Wet vs dry cappucino??
What the heck?!
Admittedly when it comes to modern "coffee drinks" I have my head in the sand.
In the morning I drink my coffee hot strong and black. At home it comes from a french press. In the evening I drink espresso...black.
On rare occasions I might treat myself to a morning cappucino which I did learn to appreciate when living in Italy. i'm not much of a milk drinker so when I do this it's typically my breakfast...and usually in places I know pull a good shot and will probably know how to make a good cappucino.
When it comes to Starbucks and the like...well I don't know much about them fancy "coffee drinks" but I do confess to liking peppermint mochas and gingerbread loaves at the holidays...but not because the mocha tastes like coffee...more like hot chocolate on a cold winter day.
Anyway, for whatever reason, while out shopping today I decided a cappucino would be a nice treat. I stopped in at a little place I'd never been to before and ordered one to go. First mistake..."to go" I don't know what I was thinking ordering one in a paper cup(ok I'm fussy I admit that part).
I'm asked "wet or dry?"
The look on my face must have said it all. I replied "a cappucino please...not a latte"
I then got a long dissertation on the difference between a wet and dry cappucino. In the end I got a paper cup with two shots of espresso and foam that was as stiff as meringue(they decided I wanted a "dry" one since I kept saying I didn't want a latte)
Is this "wet or dry" thing normal these days??
yes. Primarily because people order one and then complain that it isn't a full cup of coffee...(or hot milk with a bit of coffee, and a cap of foam on top, as the case may be), I order a "tall dry cap" and it is proper. It is a cap on the coffee.
Always ask for a "for here" cup- or glass- for your beverages there. They seem to automatically reach for the paper cup and you have to stop so they hear you and turn around to grab a ceramic cup. All the stand alone stores have them.

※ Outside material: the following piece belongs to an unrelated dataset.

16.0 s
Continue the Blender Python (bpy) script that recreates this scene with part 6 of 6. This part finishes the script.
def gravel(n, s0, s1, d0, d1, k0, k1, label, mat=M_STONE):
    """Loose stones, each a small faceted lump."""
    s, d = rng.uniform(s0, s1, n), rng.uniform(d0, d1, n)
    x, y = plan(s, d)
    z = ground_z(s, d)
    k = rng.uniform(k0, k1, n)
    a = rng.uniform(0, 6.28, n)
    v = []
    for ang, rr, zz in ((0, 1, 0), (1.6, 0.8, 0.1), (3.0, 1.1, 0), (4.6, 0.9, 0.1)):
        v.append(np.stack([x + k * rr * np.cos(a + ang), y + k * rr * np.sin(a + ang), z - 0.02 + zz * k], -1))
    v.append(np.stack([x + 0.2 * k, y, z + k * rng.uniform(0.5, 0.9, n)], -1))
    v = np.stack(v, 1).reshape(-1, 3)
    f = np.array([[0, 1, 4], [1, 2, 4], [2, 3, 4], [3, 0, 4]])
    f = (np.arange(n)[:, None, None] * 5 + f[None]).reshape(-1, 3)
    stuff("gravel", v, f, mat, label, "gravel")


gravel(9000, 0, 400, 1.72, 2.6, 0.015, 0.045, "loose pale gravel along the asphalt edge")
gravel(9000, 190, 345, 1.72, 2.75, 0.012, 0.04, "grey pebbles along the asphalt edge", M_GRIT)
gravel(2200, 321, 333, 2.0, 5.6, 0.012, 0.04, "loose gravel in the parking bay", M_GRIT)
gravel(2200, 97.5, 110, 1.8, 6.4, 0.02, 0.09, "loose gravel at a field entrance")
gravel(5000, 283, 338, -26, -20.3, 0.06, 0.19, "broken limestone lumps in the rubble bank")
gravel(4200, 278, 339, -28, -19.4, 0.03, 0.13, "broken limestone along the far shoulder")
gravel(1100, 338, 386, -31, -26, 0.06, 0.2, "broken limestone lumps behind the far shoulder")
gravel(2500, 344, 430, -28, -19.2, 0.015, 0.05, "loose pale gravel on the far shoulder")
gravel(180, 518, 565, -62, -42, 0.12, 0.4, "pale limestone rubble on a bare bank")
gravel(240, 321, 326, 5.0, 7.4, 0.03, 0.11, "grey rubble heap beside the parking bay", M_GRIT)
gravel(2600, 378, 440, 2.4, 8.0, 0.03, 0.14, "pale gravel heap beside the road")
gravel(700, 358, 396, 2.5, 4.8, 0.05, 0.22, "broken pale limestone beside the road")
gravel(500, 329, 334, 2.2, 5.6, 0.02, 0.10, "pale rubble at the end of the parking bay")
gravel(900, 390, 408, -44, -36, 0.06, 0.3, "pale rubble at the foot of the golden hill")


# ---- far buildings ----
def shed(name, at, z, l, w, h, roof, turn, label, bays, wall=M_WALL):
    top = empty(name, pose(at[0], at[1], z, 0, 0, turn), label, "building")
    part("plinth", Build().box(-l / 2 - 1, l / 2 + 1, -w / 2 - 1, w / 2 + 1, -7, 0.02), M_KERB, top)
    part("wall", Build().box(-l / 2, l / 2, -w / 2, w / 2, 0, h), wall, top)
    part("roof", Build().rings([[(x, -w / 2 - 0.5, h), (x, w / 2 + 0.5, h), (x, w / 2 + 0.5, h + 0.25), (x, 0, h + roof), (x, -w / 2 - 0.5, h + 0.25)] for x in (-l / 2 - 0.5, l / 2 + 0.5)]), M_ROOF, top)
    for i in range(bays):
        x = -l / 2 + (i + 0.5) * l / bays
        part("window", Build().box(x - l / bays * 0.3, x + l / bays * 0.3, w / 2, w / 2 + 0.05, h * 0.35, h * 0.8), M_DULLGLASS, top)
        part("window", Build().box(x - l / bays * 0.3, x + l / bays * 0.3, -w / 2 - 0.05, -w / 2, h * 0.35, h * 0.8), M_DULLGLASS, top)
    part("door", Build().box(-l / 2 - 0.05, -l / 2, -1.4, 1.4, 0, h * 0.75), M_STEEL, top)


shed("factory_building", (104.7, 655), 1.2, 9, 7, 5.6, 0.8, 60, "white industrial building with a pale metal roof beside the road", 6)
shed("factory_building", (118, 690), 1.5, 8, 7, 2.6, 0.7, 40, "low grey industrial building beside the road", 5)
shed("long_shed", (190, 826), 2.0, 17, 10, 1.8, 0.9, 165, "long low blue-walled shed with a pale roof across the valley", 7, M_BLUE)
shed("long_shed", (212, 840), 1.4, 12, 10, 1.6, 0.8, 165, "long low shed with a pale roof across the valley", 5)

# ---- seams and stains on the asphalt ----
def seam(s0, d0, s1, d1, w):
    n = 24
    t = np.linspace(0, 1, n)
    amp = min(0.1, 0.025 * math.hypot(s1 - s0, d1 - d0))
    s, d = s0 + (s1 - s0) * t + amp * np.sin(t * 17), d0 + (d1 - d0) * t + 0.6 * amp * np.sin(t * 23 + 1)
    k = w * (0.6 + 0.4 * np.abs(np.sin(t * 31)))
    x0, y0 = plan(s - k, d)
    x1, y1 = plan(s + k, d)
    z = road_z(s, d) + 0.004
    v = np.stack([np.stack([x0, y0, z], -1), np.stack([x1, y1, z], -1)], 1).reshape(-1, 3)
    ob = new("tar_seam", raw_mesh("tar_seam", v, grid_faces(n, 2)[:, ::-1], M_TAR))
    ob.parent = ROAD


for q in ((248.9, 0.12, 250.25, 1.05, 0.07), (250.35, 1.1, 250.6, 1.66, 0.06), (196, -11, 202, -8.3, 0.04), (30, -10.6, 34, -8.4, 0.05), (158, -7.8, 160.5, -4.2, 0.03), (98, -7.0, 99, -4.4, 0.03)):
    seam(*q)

So if I want a real cappucino I should ask for a "dry" one? The dry one they made me....had no actual milk in it...just stiff foam.

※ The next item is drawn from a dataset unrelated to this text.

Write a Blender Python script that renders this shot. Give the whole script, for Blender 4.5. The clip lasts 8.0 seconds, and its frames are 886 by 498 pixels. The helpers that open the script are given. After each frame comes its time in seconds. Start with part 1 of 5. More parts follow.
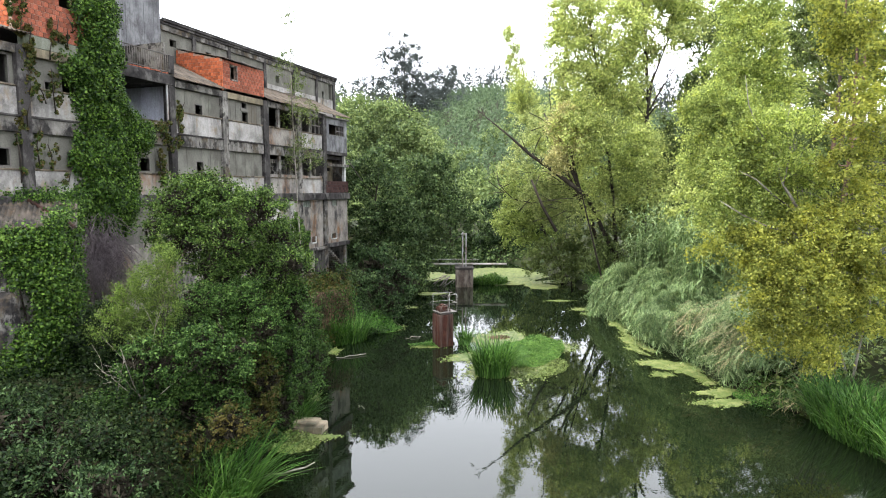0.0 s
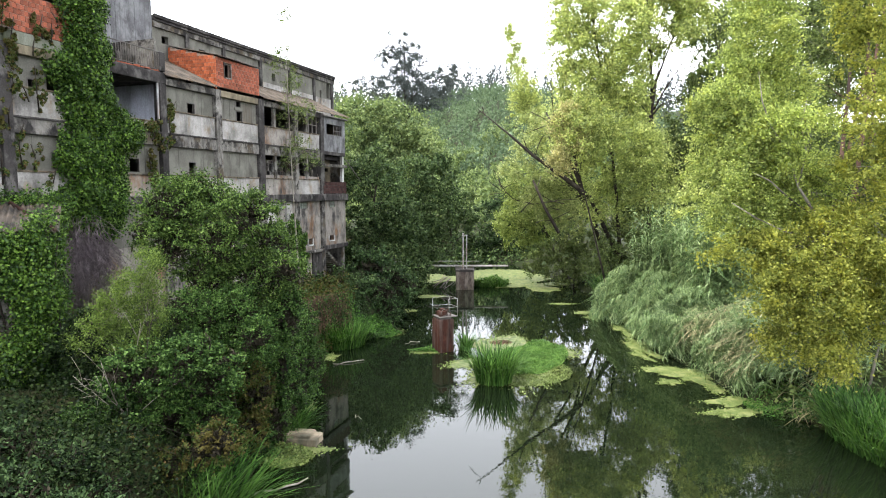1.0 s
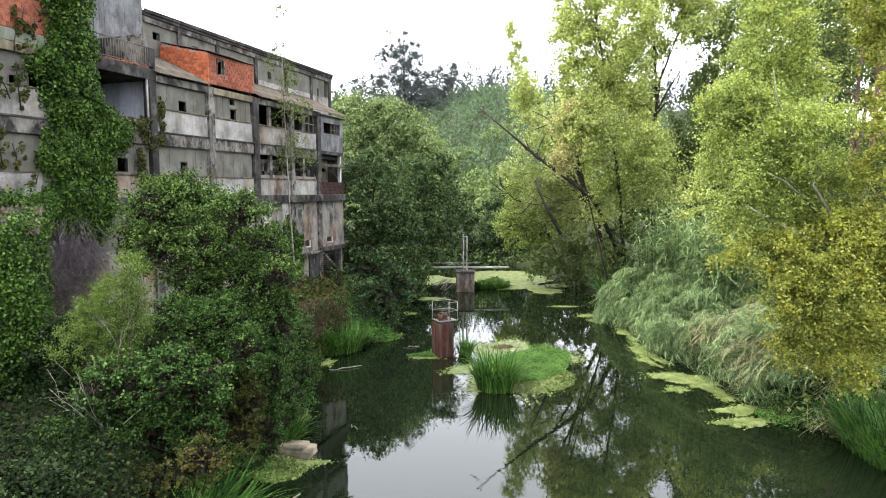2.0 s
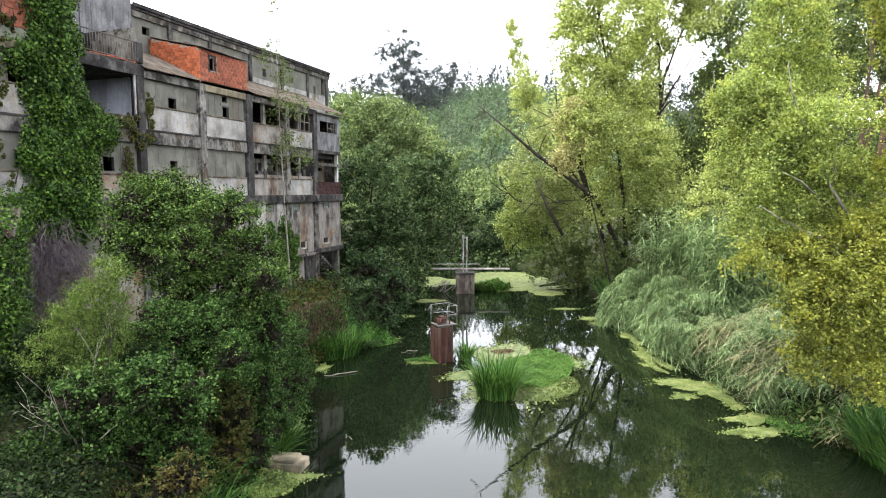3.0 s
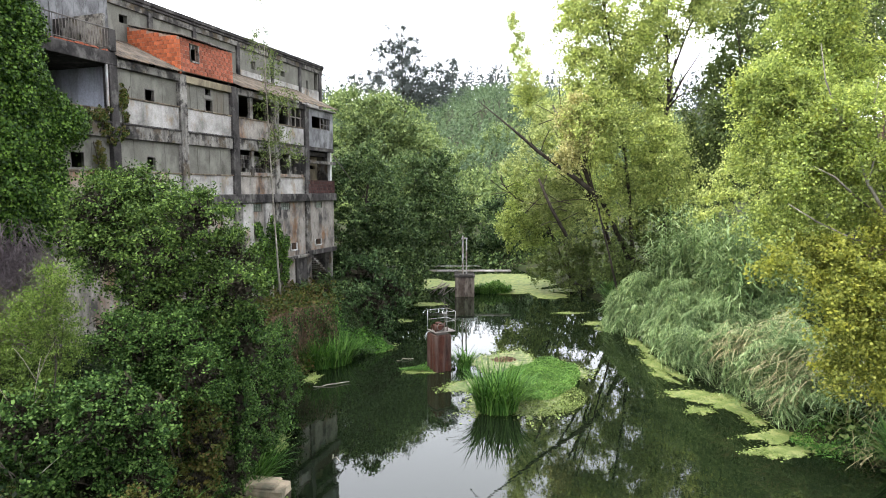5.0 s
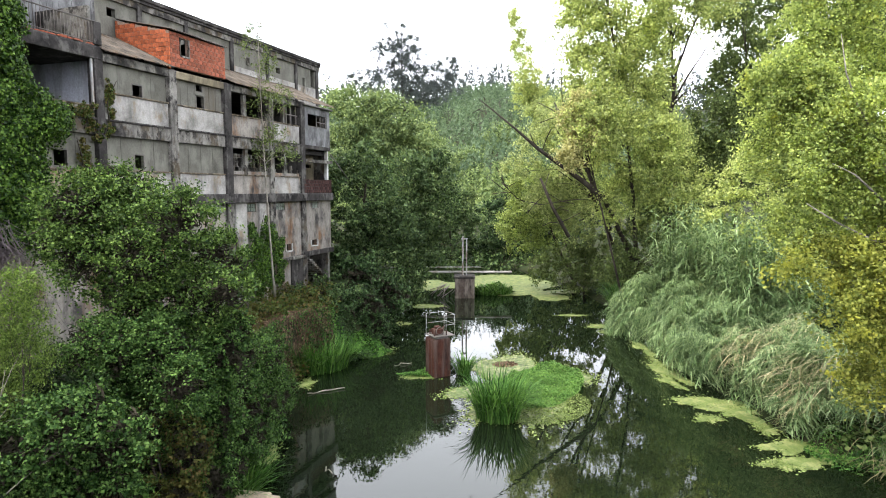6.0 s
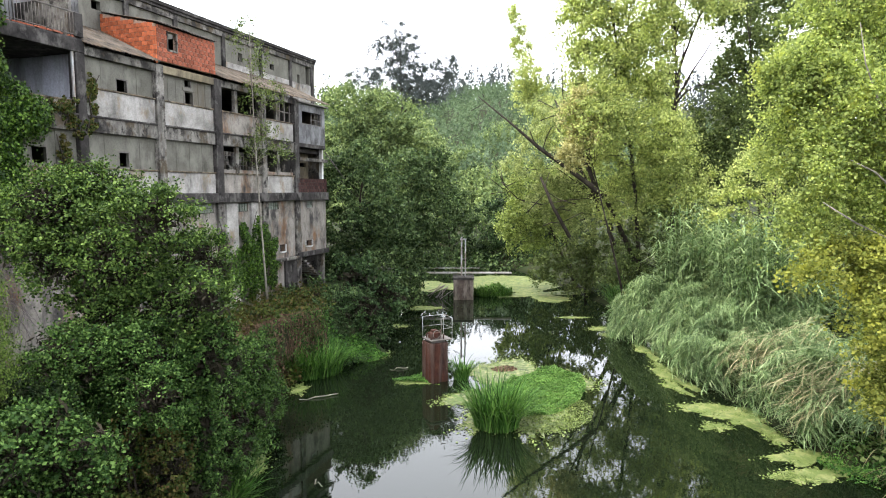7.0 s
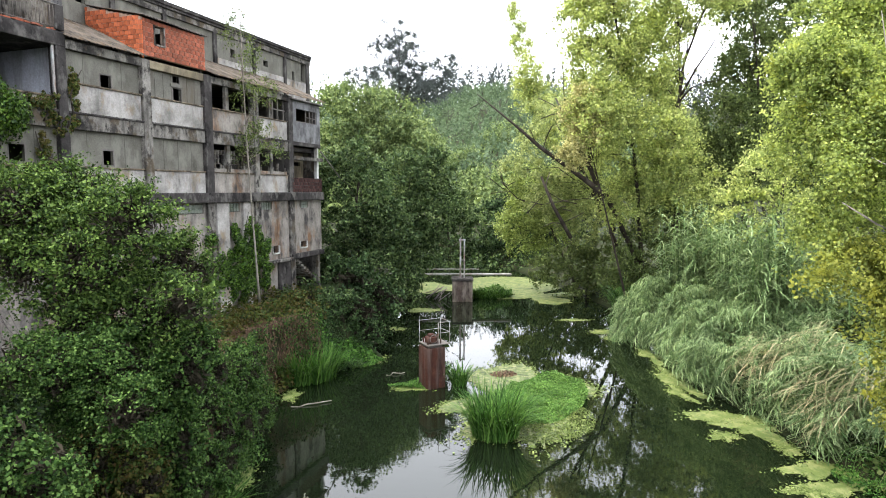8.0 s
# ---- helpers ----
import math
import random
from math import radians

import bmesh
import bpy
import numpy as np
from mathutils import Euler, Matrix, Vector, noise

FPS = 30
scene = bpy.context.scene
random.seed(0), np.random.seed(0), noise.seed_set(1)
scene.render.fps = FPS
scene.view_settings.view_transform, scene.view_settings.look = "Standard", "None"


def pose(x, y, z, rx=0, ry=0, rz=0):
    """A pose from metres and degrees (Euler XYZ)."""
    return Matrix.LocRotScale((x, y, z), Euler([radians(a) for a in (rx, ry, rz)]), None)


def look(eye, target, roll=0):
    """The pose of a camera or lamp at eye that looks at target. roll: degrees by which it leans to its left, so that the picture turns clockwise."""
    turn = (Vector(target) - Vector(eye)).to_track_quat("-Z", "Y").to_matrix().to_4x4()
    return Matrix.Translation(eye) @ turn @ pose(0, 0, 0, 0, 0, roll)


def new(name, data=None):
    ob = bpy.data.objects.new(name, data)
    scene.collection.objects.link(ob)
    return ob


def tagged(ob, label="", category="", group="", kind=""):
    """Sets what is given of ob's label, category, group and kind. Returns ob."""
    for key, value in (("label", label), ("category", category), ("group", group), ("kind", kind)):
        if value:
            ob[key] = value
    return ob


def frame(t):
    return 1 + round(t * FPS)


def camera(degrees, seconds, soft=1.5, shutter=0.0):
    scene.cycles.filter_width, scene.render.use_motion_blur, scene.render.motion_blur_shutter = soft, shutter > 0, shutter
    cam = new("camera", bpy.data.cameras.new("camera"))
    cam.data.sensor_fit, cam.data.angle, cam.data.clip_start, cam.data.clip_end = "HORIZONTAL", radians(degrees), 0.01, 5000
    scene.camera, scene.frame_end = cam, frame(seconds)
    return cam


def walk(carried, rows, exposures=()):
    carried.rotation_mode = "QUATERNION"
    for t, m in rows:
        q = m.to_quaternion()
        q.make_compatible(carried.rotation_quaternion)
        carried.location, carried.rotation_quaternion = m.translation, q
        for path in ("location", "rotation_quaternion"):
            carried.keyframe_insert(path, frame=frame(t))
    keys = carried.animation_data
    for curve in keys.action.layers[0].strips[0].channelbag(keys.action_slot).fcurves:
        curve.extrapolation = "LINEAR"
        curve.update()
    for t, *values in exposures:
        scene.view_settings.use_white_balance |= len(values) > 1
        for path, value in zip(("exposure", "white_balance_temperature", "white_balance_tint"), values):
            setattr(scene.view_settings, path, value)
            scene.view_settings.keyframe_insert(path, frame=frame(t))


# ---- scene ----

Yeah, I know better than to drink something like this "to go" since as a general rule I hate drinking out of paper and plastic anyhow. Combine that with the stiff foam and the stupid little opening in the lid that...it was a total disaster and waste of money.
Oh well, live and learn.
My understanding of a cappuccino is that it should be 1/3 espresso, 1/3 steamed milk, and 1/3 foam. A dry cappuccino would have less milk, but I don't see any reason why the foam shouldn't still be creamy.
To answer your question, it is normal, or at least should be. You were lucky to wander into a place with some respect for he espresso tradition, as opposed to, say, starbucks, where they'll sell you a 20 ounce foamy latte and call it a cappuccino - that is just wrong!

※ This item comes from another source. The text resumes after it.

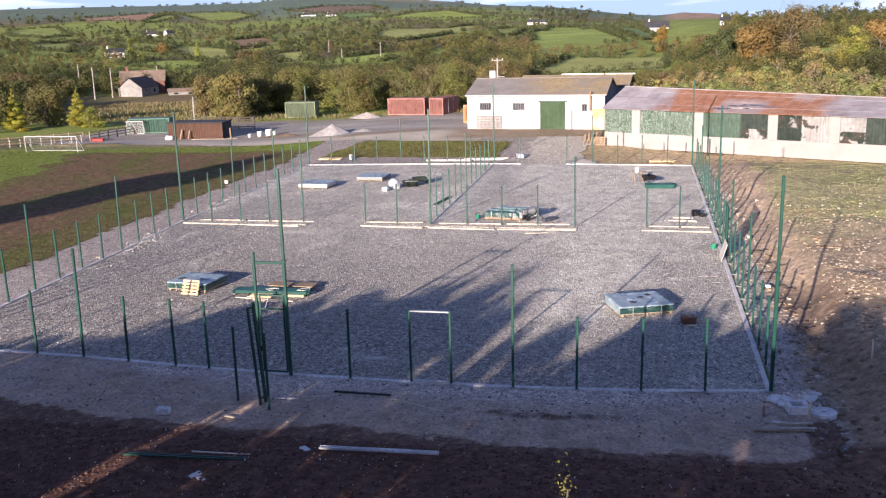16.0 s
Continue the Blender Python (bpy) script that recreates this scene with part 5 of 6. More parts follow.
stone_field("field_stones", "pale stones strewn over the turned field", scatter(34000, 4.6, 26, -4, 60, 0.03, 0.14, 0.0, lambda x, y: (smooth_noise(x, y, 6, 77) + 0.4 * smooth_noise(x, y, 2, 78) > -0.6 + 0.016 * y) & (r2.random(len(x)) < 1.15 - 0.022 * y)), "stones", 4)
stone_field("bank_stones", "rubble and stones in the ditch bank", scatter(2200, 0.5, 5.4, 1, 58, 0.04, 0.2, 0.0, lambda x, y: r2.random(len(x)) < 1.1 - 0.24 * x), "stones", 5)
m = Mat("clay_clod", 0.95, 0, 0.15)
m.to(m.ramp(m.island(), [(0.0, (0.14, 0.095, 0.06)), (0.6, (0.30, 0.22, 0.145)), (1.0, (0.43, 0.34, 0.24))])).bump(m.noise(9, 5), 0.7, 0.03)
M["clay_clods"] = m.m
stone_field("bank_clods", "clods of brown clay over the bank and field", scatter(13000, 1.8, 24, -6, 34, 0.04, 0.22, -0.02, lambda x, y: (smooth_noise(x, y, 3, 79) > -0.5 + 0.03 * y) & ((x > 4.8) | (x < 3.0) | (r2.random(len(x)) < 0.25))), "clay_clods", 9)
stone_field("corner_rubble", "grey rubble round the court's corner", scatter(5200, 0.3, 3.2, -2.6, 12, 0.025, 0.13, -0.02, lambda x, y: r2.random(len(x)) < 1.3 - 0.42 * x), "corner_stones", 10)
stone_field("ditch_rubble", "pale broken stone filling the ditch beside the kerb", scatter(9000, 0.3, 2.8, 3, 60, 0.025, 0.13, -0.01, lambda x, y: r2.random(len(x)) < 1.25 - 0.42 * x), "ditch_stones", 18)
x, y = r2.uniform(-39, 0, 11000), r2.uniform(0.3, 34, 11000)
stone_field("court_stones", "larger loose stones on the court's crushed-stone base",
            np.stack([x, y, np.full(len(x), 0.0), 0.03 + 0.06 * r2.random(len(x)) ** 3], 1), "grey_stones", 6)
x, y = r2.uniform(-45, 2, 3500), r2.uniform(-5, 0.2, 3500)
k = y < front_y(x) - 0.15
stone_field("path_stones", "loose stones on the path before the court", np.stack([x[k], y[k], np.full(k.sum(), -0.03), 0.025 + 0.07 * r2.random(k.sum()) ** 3], 1), "grey_stones", 7)
m = Mat("soil_clod", 0.97, 0, 0.1)
m.to(m.ramp(m.island(), [(0.0, (0.08, 0.045, 0.034)), (0.9, (0.185, 0.105, 0.074)), (1.0, (0.22, 0.16, 0.11))])).bump(m.noise(9, 5), 0.7, 0.03)
M["clod"] = m.m
stone_field("soil_clods", "dark clods of turned topsoil before the court", scatter(14000, -38, 9, -15, -6.3, 0.03, 0.11, 0.0), "clod", 8)


y = r2.uniform(14, 61, 2200)
x = left_x(y) + r2.normal(0.25, 0.5, len(y))
k = smooth_noise(x, y, 5, 71) + 0.5 * smooth_noise(x, y, 1.6, 72) > 0.0
stone_field("kerb_rubble", "pale rubble and mortar crumbs along the side kerb", np.stack([x[k], y[k], np.full(k.sum(), 0.0), 0.03 + 0.08 * r2.random(k.sum()) ** 3], 1), "lime_rubble", 14)
x, y = r2.uniform(-36, 8, 1100), r2.uniform(-14, -5.2, 1100)
stone_field("soil_litter", "pale straw, roots and chips strewn over the dark soil", np.stack([x, y, land_height(x, y) + 0.02, 0.018 + 0.035 * r2.random(len(x)) ** 2], 1), "lime_rubble", 15)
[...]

How dreadful. I typically have cappuccino at my neighbourhood haunt, the storied Caffè Italia (good, and cheap : old Italian workingman’s bar in Montréal, but female-friendly nowadays) - and am always shocked when I encounter that weak, foamy milk-heavy stuff at non-Italian chains, and a fairly good but non-Italian café near a friend’s house. Moreover, I’m lactose-intolerant, and can just handle that little bit of decorative foam on authentic cappuccinos. I have the staff at that place trained, but have to remember to be a bit of a pain in the arse everywhere else to get a coffee I can drink.
I find in Mom&Pop coffee houses it's best to ask for a "dry" Cappuccino so I don't get a cup of warm milk. At Starbucks I ask for a "short" cappuccino which is in a smaller cup ( I think it is an 8 oz. cup and they usually use it for a "doppio" shot of espresso.) If that fails I just order a regular cappuccino with an extra shot (which totals 3). When Starbucks first started they used this smaller cup for cappuccinos but Americans like all that extra milk so they went with a bigger cup.